● CHALLENGE: Pick out each line containing the string "Continue" and copy it.

● DATA TO USE:
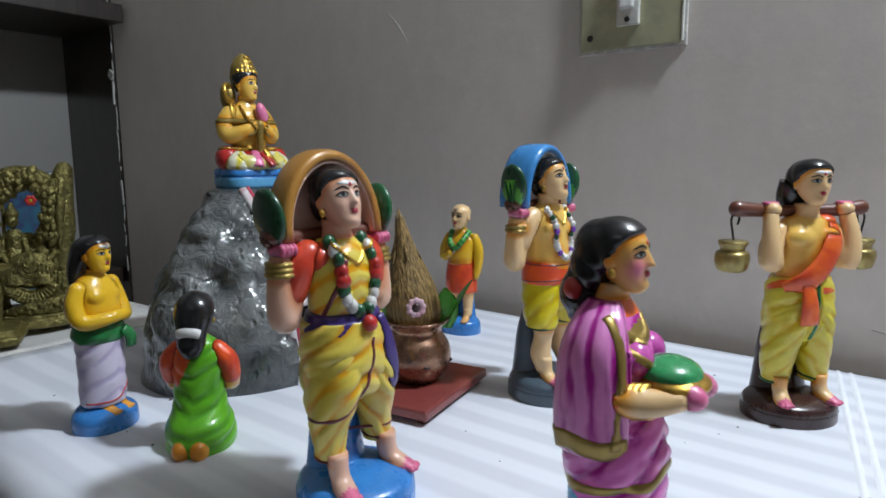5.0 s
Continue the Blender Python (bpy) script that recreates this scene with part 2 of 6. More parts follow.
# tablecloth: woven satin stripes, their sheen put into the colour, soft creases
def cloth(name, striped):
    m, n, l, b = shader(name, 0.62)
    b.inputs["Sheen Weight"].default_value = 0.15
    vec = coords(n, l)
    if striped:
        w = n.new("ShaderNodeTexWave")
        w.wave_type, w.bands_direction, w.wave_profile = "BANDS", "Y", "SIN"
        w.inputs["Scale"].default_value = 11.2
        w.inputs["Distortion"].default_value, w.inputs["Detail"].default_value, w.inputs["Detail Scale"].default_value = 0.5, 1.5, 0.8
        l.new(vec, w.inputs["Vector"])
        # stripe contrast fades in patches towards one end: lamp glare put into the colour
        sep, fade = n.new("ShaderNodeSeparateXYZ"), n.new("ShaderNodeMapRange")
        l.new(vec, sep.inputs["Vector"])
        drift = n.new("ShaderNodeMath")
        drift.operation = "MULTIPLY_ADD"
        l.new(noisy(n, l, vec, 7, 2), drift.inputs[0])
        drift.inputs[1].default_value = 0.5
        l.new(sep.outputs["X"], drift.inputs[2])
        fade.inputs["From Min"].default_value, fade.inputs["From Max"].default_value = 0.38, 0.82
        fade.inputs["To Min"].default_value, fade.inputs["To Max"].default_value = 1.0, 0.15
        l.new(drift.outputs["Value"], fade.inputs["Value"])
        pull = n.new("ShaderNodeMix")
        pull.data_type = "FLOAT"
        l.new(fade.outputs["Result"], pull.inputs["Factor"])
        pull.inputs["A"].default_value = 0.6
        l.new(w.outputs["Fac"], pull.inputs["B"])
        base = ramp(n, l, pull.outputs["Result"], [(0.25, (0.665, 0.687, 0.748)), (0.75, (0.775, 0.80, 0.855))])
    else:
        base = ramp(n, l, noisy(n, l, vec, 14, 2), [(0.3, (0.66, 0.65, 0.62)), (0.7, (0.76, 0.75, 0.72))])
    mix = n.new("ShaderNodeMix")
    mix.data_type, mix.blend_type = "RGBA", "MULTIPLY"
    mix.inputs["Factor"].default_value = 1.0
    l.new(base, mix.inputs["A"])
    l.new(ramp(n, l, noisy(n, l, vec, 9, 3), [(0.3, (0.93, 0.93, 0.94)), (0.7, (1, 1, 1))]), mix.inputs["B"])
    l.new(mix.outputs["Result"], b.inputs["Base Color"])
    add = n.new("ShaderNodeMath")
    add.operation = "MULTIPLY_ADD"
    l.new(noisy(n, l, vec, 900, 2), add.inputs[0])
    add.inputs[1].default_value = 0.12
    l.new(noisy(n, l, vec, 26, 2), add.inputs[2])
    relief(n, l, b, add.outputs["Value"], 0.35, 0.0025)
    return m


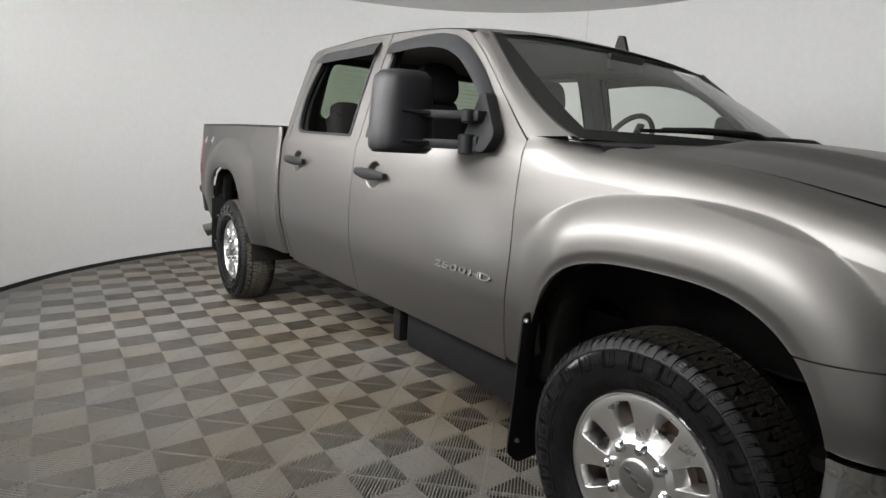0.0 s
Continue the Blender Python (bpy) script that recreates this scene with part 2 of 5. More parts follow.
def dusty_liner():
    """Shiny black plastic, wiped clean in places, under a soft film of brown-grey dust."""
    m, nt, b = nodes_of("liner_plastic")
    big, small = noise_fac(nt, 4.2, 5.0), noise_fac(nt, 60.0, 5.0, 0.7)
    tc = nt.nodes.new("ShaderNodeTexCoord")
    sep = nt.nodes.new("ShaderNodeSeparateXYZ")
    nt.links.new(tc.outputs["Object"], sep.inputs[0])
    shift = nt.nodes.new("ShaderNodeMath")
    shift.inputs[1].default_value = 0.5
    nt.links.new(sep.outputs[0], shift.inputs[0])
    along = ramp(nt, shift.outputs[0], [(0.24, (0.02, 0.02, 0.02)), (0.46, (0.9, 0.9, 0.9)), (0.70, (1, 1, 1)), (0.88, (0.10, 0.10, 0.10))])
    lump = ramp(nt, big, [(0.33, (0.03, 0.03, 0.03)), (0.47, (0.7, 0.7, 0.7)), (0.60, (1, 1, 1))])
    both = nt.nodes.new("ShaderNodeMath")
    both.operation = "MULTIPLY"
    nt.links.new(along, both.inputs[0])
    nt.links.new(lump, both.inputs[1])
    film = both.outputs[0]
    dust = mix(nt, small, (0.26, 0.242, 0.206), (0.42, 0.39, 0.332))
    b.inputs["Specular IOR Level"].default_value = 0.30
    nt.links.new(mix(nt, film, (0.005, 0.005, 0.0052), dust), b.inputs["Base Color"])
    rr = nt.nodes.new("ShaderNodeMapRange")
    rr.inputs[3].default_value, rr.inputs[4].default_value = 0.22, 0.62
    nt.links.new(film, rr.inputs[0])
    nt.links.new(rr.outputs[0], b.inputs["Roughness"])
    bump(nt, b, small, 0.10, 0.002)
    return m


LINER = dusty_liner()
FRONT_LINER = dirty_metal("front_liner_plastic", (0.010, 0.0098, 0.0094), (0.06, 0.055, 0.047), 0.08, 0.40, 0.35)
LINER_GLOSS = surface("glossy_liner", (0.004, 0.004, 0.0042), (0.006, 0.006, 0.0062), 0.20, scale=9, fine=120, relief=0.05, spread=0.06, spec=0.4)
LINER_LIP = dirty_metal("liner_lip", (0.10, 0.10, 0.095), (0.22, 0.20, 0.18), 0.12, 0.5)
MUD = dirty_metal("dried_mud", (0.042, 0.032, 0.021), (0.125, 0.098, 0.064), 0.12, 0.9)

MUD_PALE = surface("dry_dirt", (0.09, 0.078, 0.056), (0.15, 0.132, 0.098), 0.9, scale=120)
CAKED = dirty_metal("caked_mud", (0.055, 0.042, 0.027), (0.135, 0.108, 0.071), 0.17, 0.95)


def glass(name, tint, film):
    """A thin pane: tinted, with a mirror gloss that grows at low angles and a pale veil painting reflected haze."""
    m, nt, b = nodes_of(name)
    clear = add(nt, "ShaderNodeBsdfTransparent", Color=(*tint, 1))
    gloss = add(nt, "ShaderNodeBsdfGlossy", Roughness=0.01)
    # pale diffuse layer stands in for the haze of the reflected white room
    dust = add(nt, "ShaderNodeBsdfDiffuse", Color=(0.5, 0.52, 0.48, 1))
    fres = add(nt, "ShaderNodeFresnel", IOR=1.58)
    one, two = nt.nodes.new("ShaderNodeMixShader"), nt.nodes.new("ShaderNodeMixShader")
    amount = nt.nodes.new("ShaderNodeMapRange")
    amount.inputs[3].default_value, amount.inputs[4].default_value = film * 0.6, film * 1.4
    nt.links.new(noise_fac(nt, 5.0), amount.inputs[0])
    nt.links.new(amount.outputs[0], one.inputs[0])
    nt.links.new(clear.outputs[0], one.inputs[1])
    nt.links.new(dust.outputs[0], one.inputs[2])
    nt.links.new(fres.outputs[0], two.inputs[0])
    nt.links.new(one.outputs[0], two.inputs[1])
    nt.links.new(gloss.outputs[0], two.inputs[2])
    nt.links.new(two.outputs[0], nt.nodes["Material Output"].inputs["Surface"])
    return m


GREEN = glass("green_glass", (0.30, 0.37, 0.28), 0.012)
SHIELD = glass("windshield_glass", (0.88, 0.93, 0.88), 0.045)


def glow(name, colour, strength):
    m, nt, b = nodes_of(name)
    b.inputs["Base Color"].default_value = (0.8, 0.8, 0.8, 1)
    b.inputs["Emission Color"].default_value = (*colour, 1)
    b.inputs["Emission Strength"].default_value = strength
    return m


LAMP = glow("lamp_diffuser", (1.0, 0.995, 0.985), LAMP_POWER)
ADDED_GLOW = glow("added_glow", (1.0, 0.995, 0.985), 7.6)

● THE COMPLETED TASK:
Continue the Blender Python (bpy) script that recreates this scene with part 2 of 6. More parts follow.
Continue the Blender Python (bpy) script that recreates this scene with part 2 of 5. More parts follow.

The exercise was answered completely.